How much rent can the average American afford?
The numbers are in and the hourly wages estimated to afford rent across America are shocking, to say the least.
Couple the staggering hourly wage with the federal minimum wage amount at $7.25 and one can see how difficult it can get for everyday workers to provide themselves one of human’s basic needs, shelter.
The online Yahoo Finance news outlet recently released the findings of the minimum hourly wage requirements. The article mentions how the National Low Income Housing Coalition came up with the figures in their report.
A new report from the National Low Income Housing Coalition shows what an hourly worker needs to make to afford a two-bedroom rental home — without paying more than 30% of their income — in each state, plus Washington, DC and Puerto Rico. Depending on the location, the hourly wages required for housing range from $9.68 (in Puerto Rico) to $35.20 (in Hawaii) for people working 40 hours per week, 52 weeks per year:
It’s hard to think that the average hourly wage ($21.21) for a two-bedroom rental in our country is “three times more than the federal minimum wage of $7.25. And the news doesn’t get any better from there.
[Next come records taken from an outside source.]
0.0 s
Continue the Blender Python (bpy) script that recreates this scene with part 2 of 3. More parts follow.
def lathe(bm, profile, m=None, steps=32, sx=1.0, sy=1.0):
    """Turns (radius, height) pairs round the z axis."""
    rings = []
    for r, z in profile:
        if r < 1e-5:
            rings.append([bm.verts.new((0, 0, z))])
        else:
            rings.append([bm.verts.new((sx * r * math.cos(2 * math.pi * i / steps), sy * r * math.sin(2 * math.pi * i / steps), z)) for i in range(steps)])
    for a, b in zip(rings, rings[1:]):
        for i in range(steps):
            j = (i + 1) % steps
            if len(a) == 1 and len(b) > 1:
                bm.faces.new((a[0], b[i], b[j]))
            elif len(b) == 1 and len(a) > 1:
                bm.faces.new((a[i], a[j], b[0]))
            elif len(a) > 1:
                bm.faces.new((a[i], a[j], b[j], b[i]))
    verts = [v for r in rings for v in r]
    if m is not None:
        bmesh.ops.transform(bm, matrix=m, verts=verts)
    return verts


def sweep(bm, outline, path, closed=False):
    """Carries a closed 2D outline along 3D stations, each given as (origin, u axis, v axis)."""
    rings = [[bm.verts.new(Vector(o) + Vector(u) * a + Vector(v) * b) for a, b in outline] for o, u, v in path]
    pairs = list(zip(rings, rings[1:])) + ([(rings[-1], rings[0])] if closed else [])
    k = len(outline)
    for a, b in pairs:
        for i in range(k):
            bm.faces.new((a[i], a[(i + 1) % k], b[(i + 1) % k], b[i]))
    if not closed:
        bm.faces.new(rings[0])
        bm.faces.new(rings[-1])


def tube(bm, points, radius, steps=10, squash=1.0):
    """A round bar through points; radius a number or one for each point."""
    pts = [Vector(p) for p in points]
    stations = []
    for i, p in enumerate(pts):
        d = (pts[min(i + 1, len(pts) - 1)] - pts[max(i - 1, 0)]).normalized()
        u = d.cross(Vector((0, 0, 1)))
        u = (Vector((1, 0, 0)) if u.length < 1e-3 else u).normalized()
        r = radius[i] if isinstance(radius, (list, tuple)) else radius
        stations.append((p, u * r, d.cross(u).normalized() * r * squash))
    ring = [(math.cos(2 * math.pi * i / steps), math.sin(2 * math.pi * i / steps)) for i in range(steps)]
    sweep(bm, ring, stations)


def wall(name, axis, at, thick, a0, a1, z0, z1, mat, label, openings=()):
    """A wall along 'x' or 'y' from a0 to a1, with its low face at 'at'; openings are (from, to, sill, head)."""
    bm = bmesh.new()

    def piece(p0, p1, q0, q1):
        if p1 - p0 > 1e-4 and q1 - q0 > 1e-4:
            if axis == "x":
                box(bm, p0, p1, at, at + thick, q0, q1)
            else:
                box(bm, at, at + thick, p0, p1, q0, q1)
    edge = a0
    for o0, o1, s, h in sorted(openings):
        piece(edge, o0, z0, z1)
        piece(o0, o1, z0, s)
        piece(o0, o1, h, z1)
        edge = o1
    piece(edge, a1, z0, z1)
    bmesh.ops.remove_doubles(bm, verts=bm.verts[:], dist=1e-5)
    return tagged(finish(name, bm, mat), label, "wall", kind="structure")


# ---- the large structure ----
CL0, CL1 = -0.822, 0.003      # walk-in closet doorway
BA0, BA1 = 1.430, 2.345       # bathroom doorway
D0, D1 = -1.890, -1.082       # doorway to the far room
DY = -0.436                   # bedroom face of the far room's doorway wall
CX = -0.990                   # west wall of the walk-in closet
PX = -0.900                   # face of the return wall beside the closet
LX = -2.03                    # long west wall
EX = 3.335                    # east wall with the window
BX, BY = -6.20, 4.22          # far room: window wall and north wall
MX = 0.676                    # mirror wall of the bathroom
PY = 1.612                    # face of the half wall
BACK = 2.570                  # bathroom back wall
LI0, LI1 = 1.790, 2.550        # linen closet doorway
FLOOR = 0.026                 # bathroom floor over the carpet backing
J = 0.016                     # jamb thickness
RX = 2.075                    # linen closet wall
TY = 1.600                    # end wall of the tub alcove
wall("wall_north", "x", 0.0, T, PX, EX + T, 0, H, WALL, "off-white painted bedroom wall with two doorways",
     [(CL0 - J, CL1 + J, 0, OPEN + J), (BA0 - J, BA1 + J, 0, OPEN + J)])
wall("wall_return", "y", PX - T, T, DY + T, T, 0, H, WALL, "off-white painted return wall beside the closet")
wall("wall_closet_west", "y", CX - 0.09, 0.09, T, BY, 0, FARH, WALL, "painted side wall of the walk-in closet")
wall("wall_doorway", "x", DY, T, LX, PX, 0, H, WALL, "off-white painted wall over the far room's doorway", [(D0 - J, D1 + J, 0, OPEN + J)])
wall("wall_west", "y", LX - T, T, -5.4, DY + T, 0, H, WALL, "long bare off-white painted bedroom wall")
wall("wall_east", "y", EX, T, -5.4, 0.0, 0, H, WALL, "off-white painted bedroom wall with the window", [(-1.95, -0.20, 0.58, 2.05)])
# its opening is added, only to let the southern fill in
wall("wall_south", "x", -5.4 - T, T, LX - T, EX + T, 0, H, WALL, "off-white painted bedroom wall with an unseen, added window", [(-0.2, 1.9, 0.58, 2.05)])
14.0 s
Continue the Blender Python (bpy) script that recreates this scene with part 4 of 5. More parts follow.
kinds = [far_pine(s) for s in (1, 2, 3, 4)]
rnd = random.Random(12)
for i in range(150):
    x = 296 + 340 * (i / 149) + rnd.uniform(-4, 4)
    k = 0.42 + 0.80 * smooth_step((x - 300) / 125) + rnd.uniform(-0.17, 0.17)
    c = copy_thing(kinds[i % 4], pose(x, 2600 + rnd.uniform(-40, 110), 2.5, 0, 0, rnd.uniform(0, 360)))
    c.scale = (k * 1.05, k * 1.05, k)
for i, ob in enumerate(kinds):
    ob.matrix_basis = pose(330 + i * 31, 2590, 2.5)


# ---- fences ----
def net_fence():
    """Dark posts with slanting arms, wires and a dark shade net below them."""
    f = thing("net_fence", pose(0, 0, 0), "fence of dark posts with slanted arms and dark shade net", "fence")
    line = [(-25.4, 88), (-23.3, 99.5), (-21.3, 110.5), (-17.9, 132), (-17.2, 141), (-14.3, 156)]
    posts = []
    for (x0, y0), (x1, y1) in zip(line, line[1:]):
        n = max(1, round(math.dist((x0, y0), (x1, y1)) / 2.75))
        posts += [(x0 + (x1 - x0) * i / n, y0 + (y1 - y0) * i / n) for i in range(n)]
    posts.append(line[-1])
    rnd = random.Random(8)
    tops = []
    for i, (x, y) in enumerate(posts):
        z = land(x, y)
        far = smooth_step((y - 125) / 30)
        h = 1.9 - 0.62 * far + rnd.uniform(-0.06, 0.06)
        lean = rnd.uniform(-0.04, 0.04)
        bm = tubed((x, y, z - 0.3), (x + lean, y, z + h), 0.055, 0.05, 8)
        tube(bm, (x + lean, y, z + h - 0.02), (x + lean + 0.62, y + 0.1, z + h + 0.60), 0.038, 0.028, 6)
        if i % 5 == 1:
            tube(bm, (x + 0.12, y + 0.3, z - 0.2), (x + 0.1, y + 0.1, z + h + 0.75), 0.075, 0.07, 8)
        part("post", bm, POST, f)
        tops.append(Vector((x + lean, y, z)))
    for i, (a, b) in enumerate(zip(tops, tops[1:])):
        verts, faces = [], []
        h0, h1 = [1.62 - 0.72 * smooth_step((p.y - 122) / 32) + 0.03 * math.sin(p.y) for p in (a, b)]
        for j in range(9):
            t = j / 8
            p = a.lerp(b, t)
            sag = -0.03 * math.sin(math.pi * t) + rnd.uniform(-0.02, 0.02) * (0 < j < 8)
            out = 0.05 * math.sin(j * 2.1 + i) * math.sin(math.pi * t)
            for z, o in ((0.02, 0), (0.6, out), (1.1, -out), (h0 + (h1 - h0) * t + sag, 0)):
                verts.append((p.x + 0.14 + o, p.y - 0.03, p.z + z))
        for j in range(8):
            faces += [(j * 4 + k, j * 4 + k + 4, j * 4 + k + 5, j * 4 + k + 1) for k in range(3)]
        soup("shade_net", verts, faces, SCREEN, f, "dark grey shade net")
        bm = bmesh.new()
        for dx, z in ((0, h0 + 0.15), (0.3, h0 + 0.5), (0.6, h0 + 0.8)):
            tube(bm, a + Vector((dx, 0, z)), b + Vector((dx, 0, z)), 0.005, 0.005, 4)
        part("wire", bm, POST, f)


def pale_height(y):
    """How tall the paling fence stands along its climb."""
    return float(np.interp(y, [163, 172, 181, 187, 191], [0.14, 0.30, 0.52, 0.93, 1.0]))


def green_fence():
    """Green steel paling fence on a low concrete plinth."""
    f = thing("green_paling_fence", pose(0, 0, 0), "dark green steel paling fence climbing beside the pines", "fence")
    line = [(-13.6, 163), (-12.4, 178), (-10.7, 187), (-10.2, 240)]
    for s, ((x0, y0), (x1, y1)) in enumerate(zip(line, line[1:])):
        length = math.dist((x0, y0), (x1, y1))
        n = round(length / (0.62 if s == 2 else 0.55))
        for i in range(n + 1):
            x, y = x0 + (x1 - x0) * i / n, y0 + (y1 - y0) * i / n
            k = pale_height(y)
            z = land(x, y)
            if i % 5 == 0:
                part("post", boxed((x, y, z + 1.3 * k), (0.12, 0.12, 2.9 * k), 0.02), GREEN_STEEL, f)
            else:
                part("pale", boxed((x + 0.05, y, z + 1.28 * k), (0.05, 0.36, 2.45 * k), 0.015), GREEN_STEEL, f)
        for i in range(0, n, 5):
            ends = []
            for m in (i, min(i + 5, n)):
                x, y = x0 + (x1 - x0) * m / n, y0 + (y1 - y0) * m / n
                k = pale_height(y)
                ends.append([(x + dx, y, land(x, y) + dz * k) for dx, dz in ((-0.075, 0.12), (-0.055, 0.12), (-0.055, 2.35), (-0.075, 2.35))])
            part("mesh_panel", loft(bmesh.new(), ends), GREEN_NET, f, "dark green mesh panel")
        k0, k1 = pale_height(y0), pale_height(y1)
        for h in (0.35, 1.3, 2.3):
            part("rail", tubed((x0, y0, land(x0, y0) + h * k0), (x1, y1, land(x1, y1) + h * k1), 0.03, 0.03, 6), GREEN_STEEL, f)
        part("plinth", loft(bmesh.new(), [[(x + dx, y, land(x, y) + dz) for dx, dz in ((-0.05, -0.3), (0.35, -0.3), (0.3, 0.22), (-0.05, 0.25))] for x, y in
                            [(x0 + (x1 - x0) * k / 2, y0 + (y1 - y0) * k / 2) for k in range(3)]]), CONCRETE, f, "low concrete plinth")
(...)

Over 2 million US workers make at or below the federal minimum, according to the Bureau of Labor Statistics. Some states are worse than others. In Maryland, for example, the average two-bedroom costs $1,470 per month, according to HUD’s Fair Market Rents estimates. To sign a lease, a renter would need to earn $28.27 per hour, even though the state’s hourly minimum wage is stuck at $8.75.
Out of the 3,007 counties in the United States, there are literally only a dozen counties in which minimum-wage workers can even afford one-bedroom rentals. And there’s a clear reason why that’s so according to the report.
The report also looks at the availability of affordable housing in counties around the US. It reveals that nationwide, there are only 12 counties where minimum-wage workers can afford one-bedroom units. These counties are all in states with minimum wages above the federal standard: Washington, Arizona, and Oregon. In places with big urban housing markets, like California and DC, there are even larger deficits of affordable housing.
To add more burden in the belly of everyday Americans is what might just be another hard fact to swallow when it comes to the seemingly cruel initiatives being pushed on Capitol Hill in 2018.
The Washington Post reported that HUD Secretary Ben Carson will propose to increase the amount low-income households are expected to pay for rent. In addition, these households receiving housing subsidies would be required to work, according to the Trump administration’s legislative proposal obtained by The Post.
The move — which will require Congressional approval — would affect more than 4.5 million families relying on federal housing assistance. If passed, the legislation would likely make it even harder for low-income households to make rent.